Validate The Structure Change
Do not call a page "AI search ready" just because the outline looks clean. Save a baseline, ship the change, and recheck the same query group later.

Use this validation loop:
- Choose the query group and the source URL that should answer it.
- Record the current page structure, cited URLs, and Search Console slice.
- Update the page with a clearer answer, evidence, links, and validation section.
- Recrawl the URL and confirm status, canonical, indexability, sitemap, rendered text, and headings.
- Recheck the same query group after a meaningful crawl window.
- Decide whether the result improved, stayed flat, exposed a technical blocker, or needs consolidation.
The point is not to prove that one heading caused one AI answer to change. The point is to keep the team from guessing. A strong structure change should create a page that is easier to read, easier to crawl, easier to cite, and easier to improve again.
Where Searvora Fits
Blogify fits when the team already knows the page job and needs to turn that decision into a structured draft or refresh.
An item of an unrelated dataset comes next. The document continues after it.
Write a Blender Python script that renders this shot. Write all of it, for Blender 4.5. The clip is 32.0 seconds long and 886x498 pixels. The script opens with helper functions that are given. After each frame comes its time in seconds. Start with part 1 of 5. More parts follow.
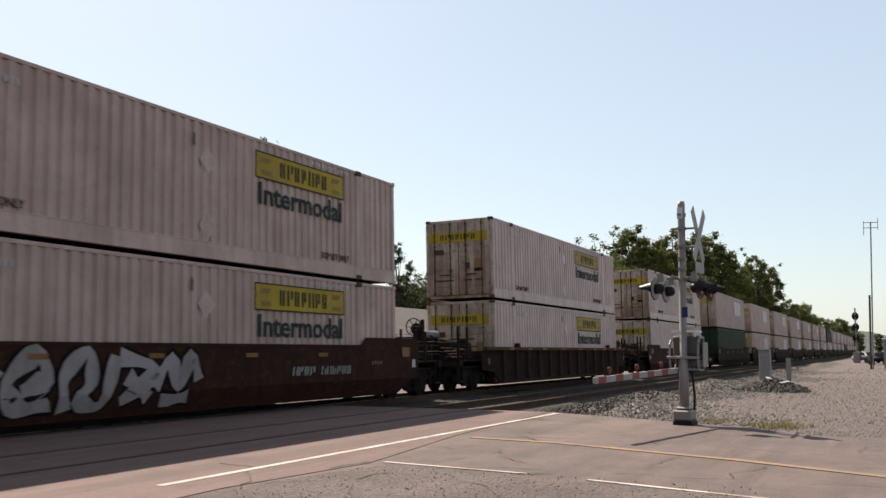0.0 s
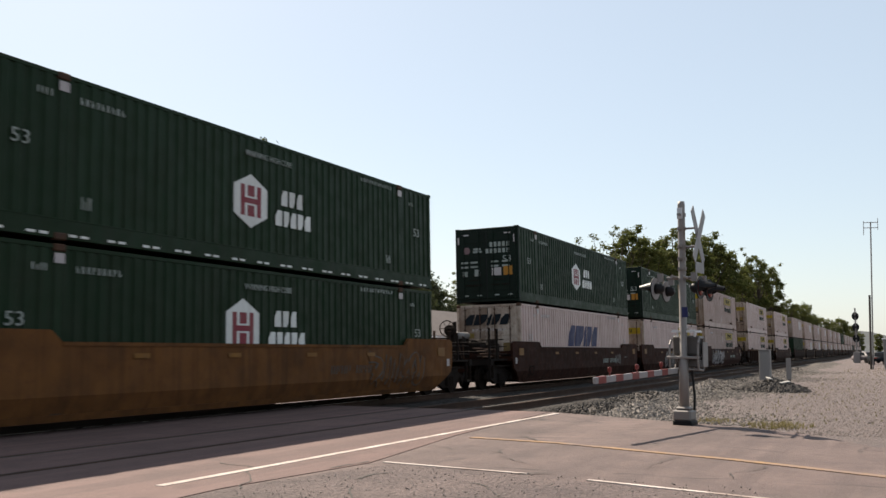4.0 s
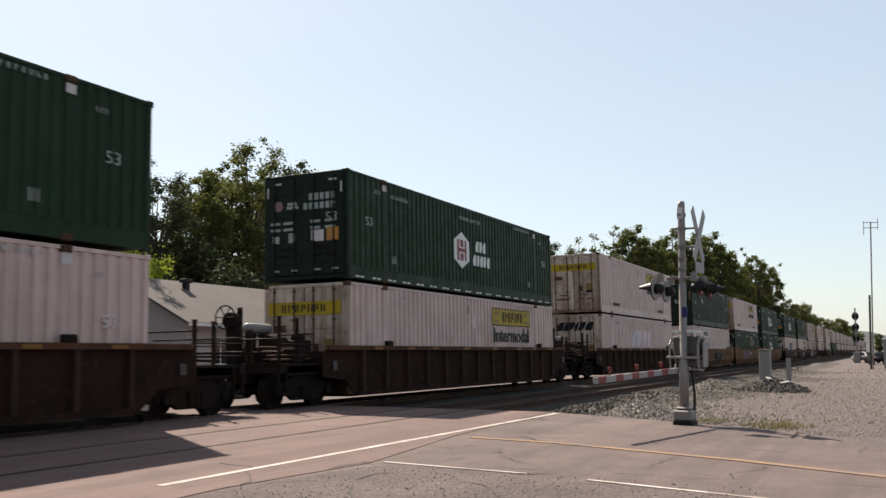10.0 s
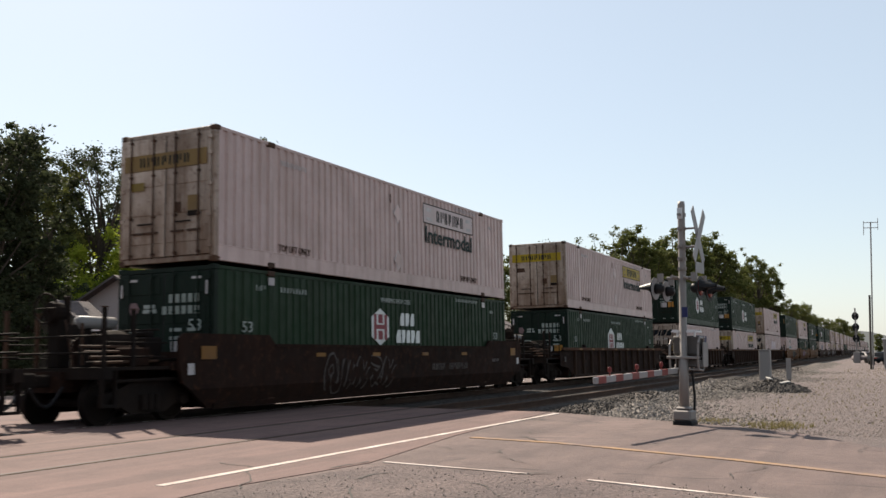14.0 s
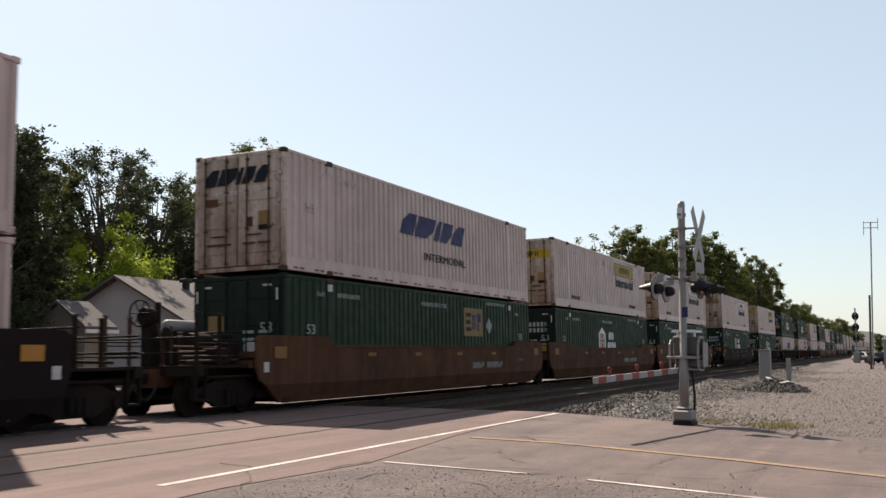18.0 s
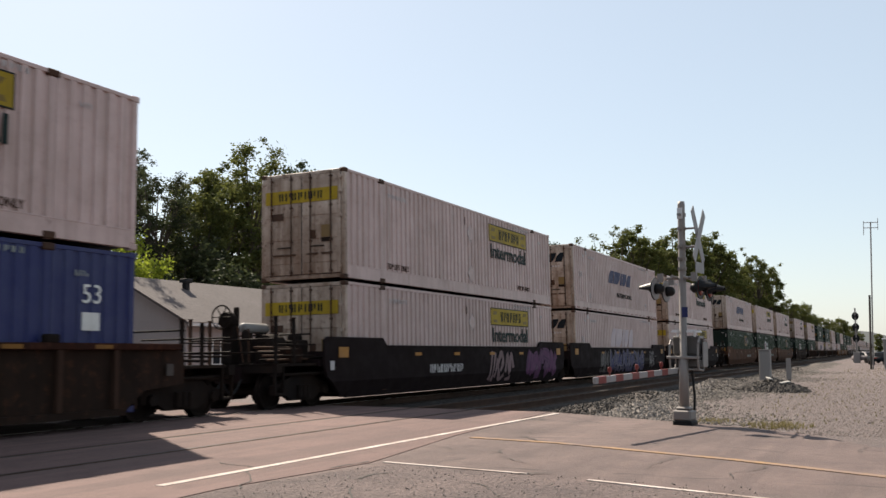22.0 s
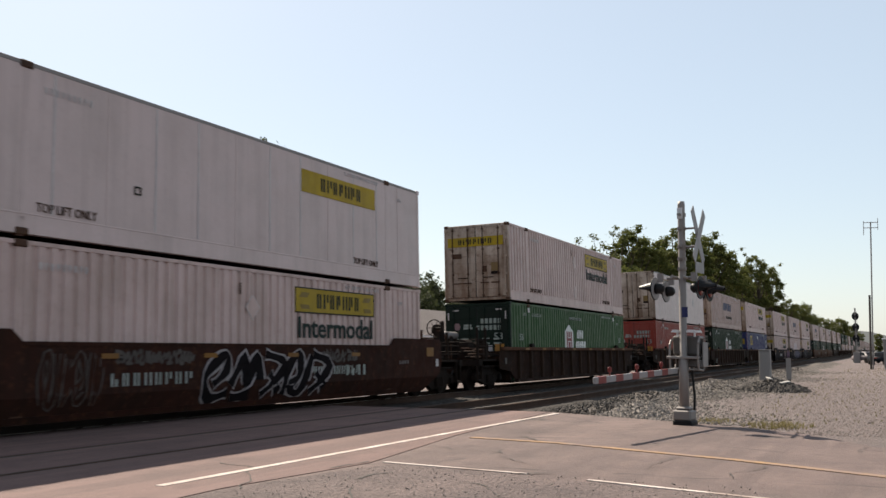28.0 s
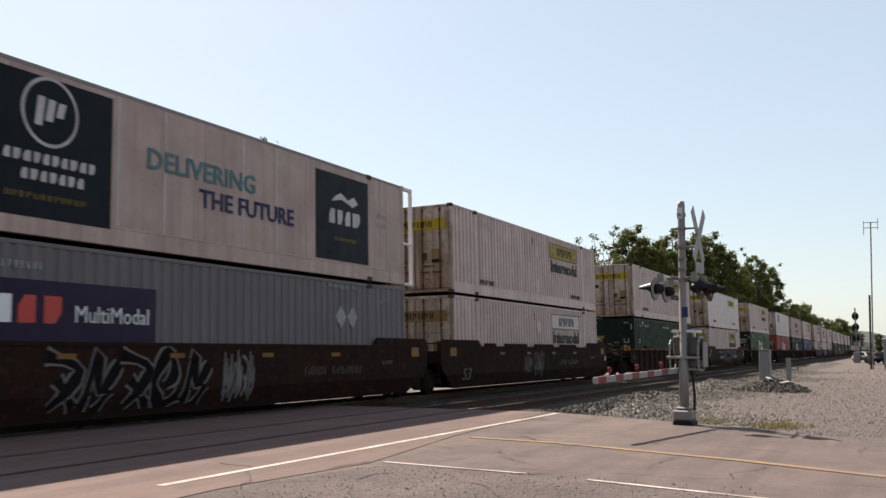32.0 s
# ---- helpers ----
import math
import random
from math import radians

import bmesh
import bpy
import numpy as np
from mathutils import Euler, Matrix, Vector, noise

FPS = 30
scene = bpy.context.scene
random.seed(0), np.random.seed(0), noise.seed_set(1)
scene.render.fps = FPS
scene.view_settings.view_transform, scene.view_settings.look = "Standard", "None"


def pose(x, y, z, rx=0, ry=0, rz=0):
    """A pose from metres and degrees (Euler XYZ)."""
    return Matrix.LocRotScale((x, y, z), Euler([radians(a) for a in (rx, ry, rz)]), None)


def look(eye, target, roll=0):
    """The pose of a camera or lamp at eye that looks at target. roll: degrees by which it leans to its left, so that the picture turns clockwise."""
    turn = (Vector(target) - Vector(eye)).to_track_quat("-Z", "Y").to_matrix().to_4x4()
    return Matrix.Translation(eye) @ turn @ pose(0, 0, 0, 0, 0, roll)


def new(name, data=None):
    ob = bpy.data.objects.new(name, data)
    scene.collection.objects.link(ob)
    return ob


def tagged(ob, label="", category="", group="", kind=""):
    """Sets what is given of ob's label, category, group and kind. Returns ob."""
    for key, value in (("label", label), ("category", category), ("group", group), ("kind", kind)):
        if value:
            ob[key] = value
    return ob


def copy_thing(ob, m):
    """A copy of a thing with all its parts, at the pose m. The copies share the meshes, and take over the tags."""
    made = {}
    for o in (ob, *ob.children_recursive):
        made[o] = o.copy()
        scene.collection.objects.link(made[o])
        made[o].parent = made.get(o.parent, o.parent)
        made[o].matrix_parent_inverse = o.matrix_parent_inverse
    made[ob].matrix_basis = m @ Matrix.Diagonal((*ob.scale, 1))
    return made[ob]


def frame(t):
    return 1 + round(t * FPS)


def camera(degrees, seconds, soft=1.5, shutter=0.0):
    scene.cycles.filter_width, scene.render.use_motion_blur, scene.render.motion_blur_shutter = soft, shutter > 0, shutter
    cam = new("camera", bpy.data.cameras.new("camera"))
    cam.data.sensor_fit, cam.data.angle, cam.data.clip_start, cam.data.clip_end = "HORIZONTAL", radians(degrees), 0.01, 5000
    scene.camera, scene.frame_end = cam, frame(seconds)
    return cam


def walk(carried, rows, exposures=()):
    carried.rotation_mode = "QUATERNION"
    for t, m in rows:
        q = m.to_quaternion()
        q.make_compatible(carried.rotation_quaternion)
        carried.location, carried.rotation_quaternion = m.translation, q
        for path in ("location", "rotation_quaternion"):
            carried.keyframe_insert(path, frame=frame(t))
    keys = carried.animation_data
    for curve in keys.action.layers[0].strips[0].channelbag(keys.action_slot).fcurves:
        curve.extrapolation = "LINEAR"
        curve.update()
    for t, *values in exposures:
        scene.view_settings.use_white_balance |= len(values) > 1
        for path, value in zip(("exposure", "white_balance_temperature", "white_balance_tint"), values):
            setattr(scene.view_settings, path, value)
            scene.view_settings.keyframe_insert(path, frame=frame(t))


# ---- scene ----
# A level crossing: a long double-stack container train runs away along +x, the camera stands still beside the road.
EYE = Vector((0.0, 0.0, 1.361))
YAW, PITCH = radians(25.298), radians(6.151)
AIM = Vector((math.cos(YAW) * math.cos(PITCH), math.sin(YAW) * math.cos(PITCH), math.sin(PITCH)))
cam = camera(50.31, 32.0, soft=1.5, shutter=0.14)
STAND = look(EYE, EYE + AIM)
walk(cam, [(0.0, STAND), (32.0, STAND)], exposures=[(0.0, 0.92, 7150, 11), (32.0, 0.92, 7150, 11)])

# ---- light ----
SUN = Vector((3.51, 4.75, 6.09)).normalized()
world = bpy.data.worlds.new("sky")
scene.world = world
world.use_nodes = True
wn = world.node_tree.nodes
sky = wn.new("ShaderNodeTexSky")
sky.sky_type, sky.sun_disc = "NISHITA", False
sky.sun_elevation, sky.sun_rotation = math.asin(SUN.z), math.atan2(SUN.x, SUN.y)
sky.air_density, sky.dust_density, sky.ozone_density = 1.0, 0.85, 1.3
haze = wn.new("ShaderNodeMix")  # thin high haze evens out the blue
haze.data_type = "RGBA"
haze.inputs[0].default_value, haze.inputs[7].default_value = 0.48, (5.6, 6.75, 8.0, 1.0)
world.node_tree.links.new(sky.outputs[0], haze.inputs[6])
world.node_tree.links.new(haze.outputs[2], wn["Background"].inputs[0])
wn["Background"].inputs[1].default_value = 0.0725
lamp = bpy.data.lights.new("sun", "SUN")
lamp.energy, lamp.angle, lamp.color = 5.0, radians(0.6), (1.0, 0.94, 0.85)
new("sun", lamp).matrix_world = look(SUN * 60, (0, 0, 0))

# ---- materials ----


def nodes_of(name):
    m = bpy.data.materials.new(name)
    m.use_nodes = True
    nt = m.node_tree
    return m, nt, nt.nodes["Principled BSDF"]


def mix(nt, fac, a, b, blend="MIX"):
    n = nt.nodes.new("ShaderNodeMix")
    n.data_type, n.blend_type = "RGBA", blend
    for sock, v in ((n.inputs[0], fac), (n.inputs[6], a), (n.inputs[7], b)):
        if hasattr(v, "links"):
            nt.links.new(v, sock)
        else:
            sock.default_value = v if isinstance(v, (int, float)) else (*v, 1.0)
    return n.outputs[2]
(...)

The local Blogify product page positions it around store-aware topic intelligence, structured SEO drafting, metadata, internal links, product context, editorial controls, and Shopify draft workflows.
Use Blogify for the content-production layer:
| Workflow layer | Blogify role | Output |
|---|---|---|
| Brief | Turn search task and page job into a draft brief | Clear target intent |
| Structure | Generate search-ready headings, metadata, and sections | Reviewable outline |
| Context | Add product and internal-link references where they fit | Less isolated content |
| Publishing | Route the output into Shopify draft workflows | Cleaner handoff |
Use This Checklist Before Refreshing A Page
Run this checklist when a page is weak in AI search visibility and the team suspects content structure is part of the problem:
- The first paragraphs answer the target question directly.
- The page has one clear job and one primary audience.
- H2s match decisions, steps, or evidence types rather than keyword variants.
- Important proof appears in visible, searchable body content.
- Tables and images support the text instead of replacing it.
- Internal links clarify the cluster role without over-linking.
- The CTA appears where it helps the reader take the next action.
- Crawl eligibility and rendered content checks pass after the change.
- The same query group will be rechecked after publication.
Content structure matters for AI search visibility when it turns a page into a better source. If the structure only makes the page look organized, it is cosmetic. If it clarifies the answer, evidence, crawl path, and validation loop, it becomes useful SEO work.